J’ai voulu raconter cet épisode surtout à cause de la première partie, parce qu’on y voit clairement comment, dans une tension missionnaire, ce qui avait été communiqué à ce jeune médecin n’a plus rencontré en lui la foison de « mais », de « si », de « toutefois », dans laquelle il se serait empêtré auparavant.

Venons-en maintenant au troisième facteur, mais par une simple allusion.
Le troisième facteur est, pour ainsi dire, « tout le reste ». Autrement dit, il est impossible qu’à partir de l’expérience décrite jusqu’ici, ne naisse pas un sujet nouveau, un protagonisme nouveau dans le monde, une compagnie engagée dans la réalité de façon différente, c’est-à-dire plus humaine, plus en correspondance avec l’attente du cœur ; il est impossible que ne naissent pas des tentatives de partage du besoin qui émerge (gestes et initiatives de charité), que ne surgisse pas un groupe qui veuille renouveler véritablement l’unité des catholiques en politique avec toute la patience requise, impossible de ne pas voir se créer des activités nouvelles pour ceux qui n’ont pas de travail, etc.
L’événement que l’« école de communauté » éclaire dans son lien profond avec le cœur devient inévitablement sujet qui agit sur le monde.

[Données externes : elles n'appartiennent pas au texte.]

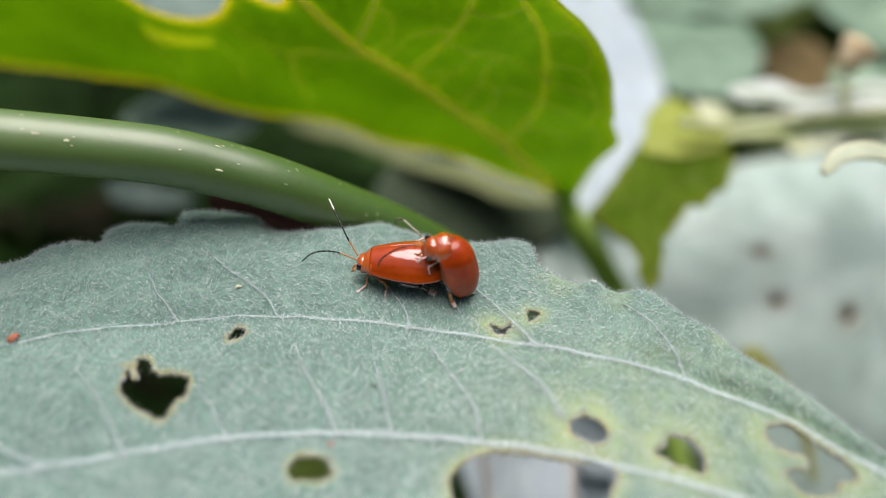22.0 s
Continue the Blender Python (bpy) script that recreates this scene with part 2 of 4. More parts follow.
# olive leaf deepened, so that shade is put into its tone
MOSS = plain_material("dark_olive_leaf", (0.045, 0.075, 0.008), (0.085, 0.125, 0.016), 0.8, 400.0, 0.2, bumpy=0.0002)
BUD = plain_material("dry_tan_bud", (0.66, 0.50, 0.24), (0.88, 0.80, 0.58), 0.7, 250.0, through=0.2)
YELLOW = plain_material("yellowing_leaf_tip", (0.22, 0.29, 0.05), (0.42, 0.38, 0.14), 0.6, 250.0, through=0.4)
# near-black brown: the shade of a gap is put into this colour
GAP_BROWN = plain_material("dark_gap_brown", (0.005, 0.0025, 0.002), (0.014, 0.007, 0.005), 0.9, 300.0, 0.05, bumpy=0.0002)
RUST = plain_material("rusty_crumb", (0.25, 0.08, 0.04), (0.42, 0.16, 0.09), 0.8, 900.0)
SOIL = plain_material("dark_soil", (0.012, 0.009, 0.006), (0.04, 0.028, 0.018), 0.95, 40.0, 0.1, bumpy=0.004, fine=300.0)


# ---------------------------------------------------------------- building
def link(name, me, material, parent=None, smooth=True):
    for m in material if isinstance(material, (list, tuple)) else [material]:
        me.materials.append(m)
    if smooth:
        me.shade_smooth()
    ob = new(name, me)
    if parent is not None:
        ob.parent = parent
    return ob


def part(name, bm, material, parent=None, label="", smooth=True):
    me = bpy.data.meshes.new(name)
    bm.to_mesh(me)
    bm.free()
    ob = link(name, me, material, parent, smooth)
    return tagged(ob, label) if label else ob


def thing(name, m, label, category, group="", kind=""):
    ob = new(name)
    ob.matrix_world = m
    ob.empty_display_size = 0.005
    return tagged(ob, label, category, group, kind)


def axes(o, x, y):
    """A pose in metres from an origin in millimetres and two directions."""
    x = Vector(x).normalized()
    z = x.cross(Vector(y)).normalized()
    y = z.cross(x)
    m = Matrix((x, y, z)).transposed().to_4x4()
    m.translation = Vector(o) * MM
    return m


def rounded(points, step, closed=True):
    """A smooth curve through the points, with a point about every step."""
    p = [np.array(q, float) for q in points]
    out, count = [], len(p)
    for i in range(count if closed else count - 1):
        if closed:
            a, b, c, d = p[i - 1], p[i], p[(i + 1) % count], p[(i + 2) % count]
        else:
            a, b, c, d = p[max(i - 1, 0)], p[i], p[i + 1], p[min(i + 2, count - 1)]
        k = max(1, int(round(np.linalg.norm(c - b) / step)))
        for s in range(k):
            t = s / k
            out.append(0.5 * (2 * b + (c - a) * t + (2 * a - 5 * b + 4 * c - d) * t * t + (3 * b - a - 3 * c + d) * t ** 3))
    if not closed:
        out.append(p[-1])
    return np.array(out)


def ragged(curve, size, wave, seed):
    """The closed curve with an uneven, nibbled line."""
    out = []
    for q in curve:
        a = noise.noise(Vector((q[0] / wave + seed * 7.1, q[1] / wave, seed)))
        b = noise.noise(Vector((q[0] / wave, q[1] / wave + seed * 3.7, seed + 9)))
        out.append(q + size * np.array([a, b]))
    return np.array(out)


def inside(pts, poly):
    x, y = pts[:, 0], pts[:, 1]
    hit = np.zeros(len(pts), bool)
    a, b = poly, np.roll(poly, -1, 0)
    for (x0, y0), (x1, y1) in zip(a, b):
        cut = (y0 > y) != (y1 > y)
        if y0 != y1:
            hit ^= cut & (x < (x1 - x0) * (y - y0) / (y1 - y0) + x0)
    return hit


def distance(pts, line, closed=True):
    """How far each point lies from a line of points."""
    a = line if closed else line[:-1]
    b = np.roll(line, -1, 0) if closed else line[1:]
    best = np.full(len(pts), 1e9)
    for p, q in zip(a, b):
        d = q - p
        t = np.clip(((pts - p) @ d) / max(d @ d, 1e-12), 0, 1)
        best = np.minimum(best, np.hypot(*(pts - p - t[:, None] * d).T))
    return best


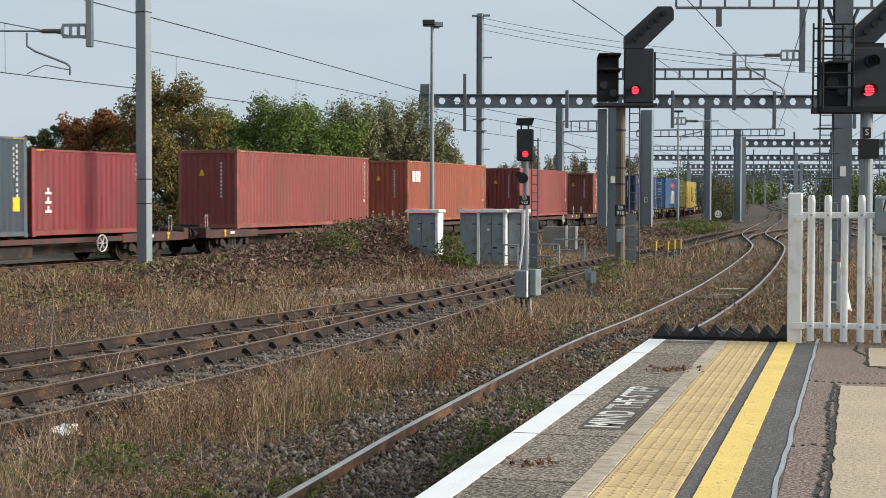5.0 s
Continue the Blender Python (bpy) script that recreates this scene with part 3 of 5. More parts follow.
TRAIN = []
HC, LOW, TWENTY = 2.896, 2.591, 6.058
LOAD = [
    ("slate", "grey-green shipping container with white marks", 113.3, 12.192, HC, False, marks_corner(M_MARK, -1, 1.2, 2.5, .8, 3)),
    ("maroon", "maroon shipping container, plain sides", 94.6, 12.192, HC, False, None),
    ("coral", "coral shipping container with a white shield mark", 75.9, 12.192, HC, True, marks_shield),
    ("maroon", "dark maroon shipping container with doors to the rear", 54.1, 12.192, HC, True, None),
    ("coral", "coral orange shipping container, plain sides", 36.9, 12.192, HC, False, None),
    ("blue", "navy shipping container with small yellow mark", 18.9, 12.192, HC, False, marks_corner(M_MARKGOLD, second=M_MARK)),
    ("blue", "navy shipping container with yellow corner mark and doors", -1.15, 12.192, HC, True, marks_corner(M_MARKGOLD, second=M_MARKRED)),
    ("yellow", "yellow shipping container with black stacked mark", -19.6, 12.192, HC, True, marks_twin()),
    ("apl", "bright blue shipping container with red wings mark", -39.0, 12.192, HC, True, marks_eagle()),
    ("oldblue", "worn blue shipping container with red and white mark", -57.7, 12.192, HC, False, marks_corner(M_MARK, -4.6, 2.3, 1.6, .3, 4, None)),
    ("brown", "brown-red shipping container with white name column", -75.9, 12.192, HC, False, marks_column()),
    ("red", "faded red shipping container with small blue emblem", -96.5, 12.192, HC, False, marks_star),
    ("coral", "coral shipping container with short white mark", -115.6, 12.192, HC, False, marks_corner(M_MARK, -5.45, 1.9, 1.15, .5, 5)),
    ("red", "faded red shipping container, dented plain sides", -132.6, 12.192, HC, False, None),
    ("crimson", "short crimson shipping container with white marks", -144.75, TWENTY, LOW, False, marks_column(-2.4, 3, .7)),
    ("slate", "slate blue shipping container with white swoosh mark", -157.2, 12.192, HC, False, marks_swoosh()),
    ("yellow", "short yellow shipping container with black stacked mark", -165.2, TWENTY, LOW, False, marks_twin(.3)),
    ("crimson", "crimson shipping container with white swoosh mark", -177.7, 12.192, HC, True, marks_swoosh()),
    ("red", "faded red shipping container with white name column", -195.1, 12.192, HC, True, marks_column(-5.0, 7, .95)),
    ("red", "faded red shipping container with scratched plain sides", -213.3, 12.192, HC, True, None),
    ("green", "green shipping container with spaced white letters shapes", -236.6, 12.192, HC, True, marks_spaced),
    ("red", "red shipping container with white name column", -257.3, 12.192, HC, True, marks_column(-5.2, 6, .95)),
    ("orange", "orange shipping container with dark blue mark", -271.2, 12.192, HC, True, marks_lloyd),
    ("orange", "orange shipping container with dark blue emblem and doors", -294.3, 12.192, HC, True, marks_lloyd),
    ("navy", "deep navy shipping container with white swoosh mark", -312.8, 12.192, HC, False, marks_swoosh(True)),
    ("navy", "deep navy shipping container with swoosh and doors", -331.3, 12.192, HC, True, marks_swoosh(True)),
    ("white", "pale grey shipping container with small dark mark", -349.6, 12.192, LOW, True, marks_corner(M_MARKBLACK, -5.35, 1.97, 2.2, .2, 10, None, .34)),
    ("orange", "orange shipping container with streaked sides and doors", -368.1, 12.192, HC, True, marks_lloyd),
    ("brown", "brown-red shipping container with plain sides", -387.2, 12.192, HC, False, None),
    ("apl", "bright blue shipping container, large white mark", -409.3, 12.192, LOW, False, marks_eagle(.1, .86)),
    ("apl", "bright blue shipping container, grimy, large white mark", -424.1, 12.192, LOW, False, marks_eagle(.1, .86)),
    ("navy", "navy blue shipping container with swoosh mark", -444.9, 12.192, HC, False, marks_swoosh()),
]
for _color, _label, _c, _l, _h, _d, _m in LOAD:
    container(_color, _label, _c, _l, _h, _d, _m)


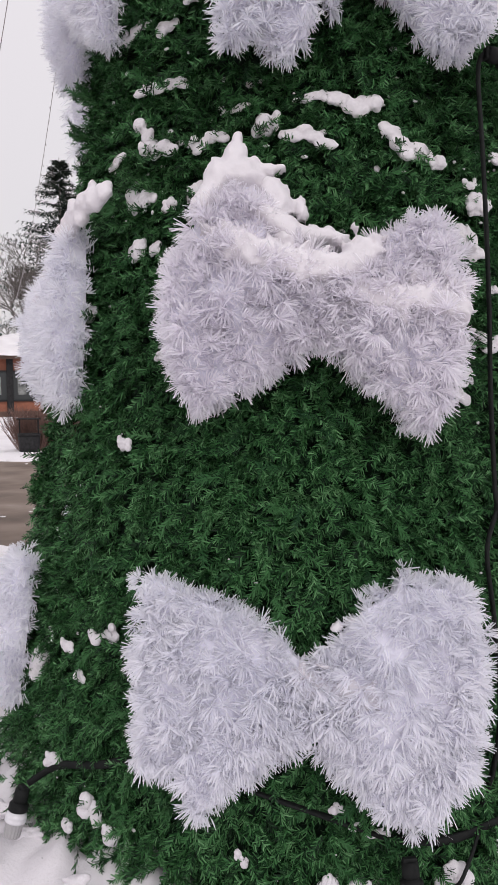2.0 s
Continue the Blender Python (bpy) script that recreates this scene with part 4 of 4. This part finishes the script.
snow_sign(10.1, 26.6)


def wire(a, b, sag, label, bulbs=0, radius=0.0045):
    """A cable hung from a to b; bulbs: how many small lights hang on it."""
    a, b = Vector(a), Vector(b)
    pts = [a.lerp(b, t) - Vector((0, 0, sag * 4 * t * (1 - t))) for t in np.linspace(0, 1, 40)]
    ob = tagged(new("light_string" if bulbs else "guy_wire"), label, "light string" if bulbs else "wire")
    part("cable", tube(pts, radius, 1, 6, (0.3, 0.7, 0.1)), STEEL_WIRE, ob, "", True)
    for i in range(bulbs):
        t = (i + 0.5) / bulbs
        p = a.lerp(b, t) - Vector((0, 0, sag * 4 * t * (1 - t)))
        bulb = part("bulb", lathe([(0.003, 0.0), (0.007, -0.015), (0.007, -0.042), (0.003, -0.05)], 6), STEEL_WIRE, ob)
        bulb.matrix_basis = Matrix.Translation(p) @ pose(0, 0, 0, (37 * i) % 70 - 35, (53 * i) % 60 - 30, 0)
    return ob


TOP = (0, 0, 8.2)
wire(TOP, (6.45, 15.6, 2.93), 1.45, "string of small lights from the tree to a street lamp", 60, 0.004)
wire(TOP, (5.65, 10.58, 5.23), 1.09, "thin grey guy wire from the tree's top", 0, 0.004)
wire(TOP, (-9.02, 13.24, 0.0), 0.48, "thin grey guy wire from the tree's top", 0, 0.0045)
wire(TOP, (-9.11, 11.9, 5.03), 0.3, "string of small lights from the tree's top", 60, 0.004)
wire(TOP, (-8.49, 16.99, 3.85), 0.87, "string of small lights from the tree's top", 60, 0.0045)

# ---- single twigs on the tree's front ----
def loose_twigs():
    shapes = []
    for k in range(4):
        me = quads("twig", twig_shape(rng, rng.uniform(0.06, 0.08), 13, 0.0145), NEEDLE_LOOSE)
        shapes.append(me)
    turns, places = twig_poses(300, -42, 42, 0.3, 2.6, depth=(-0.03, -0.015), out=(0.1, 0.45))
    for i in range(300):
        ob = new("twig", shapes[i % 4])
        ob.parent = tree
        m = Matrix(turns[i].tolist()).to_4x4()
        m.translation = places[i]
        ob.matrix_basis = m


loose_twigs()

C’est là que naît l’œuvre – l’opus Dei – puisque l’œuvre n’est qu’un moi en rapport avec l’Idéal qui, dans son rapport avec l’Idéal, s’efforce de mobiliser la réalité selon cet Idéal, quelle que soit la situation où il se trouve : en construisant une famille ou en adhérant à la vocation à la virginité, en travaillant ou en rendant visite les personnes âgées à la maison de retraite de son quartier.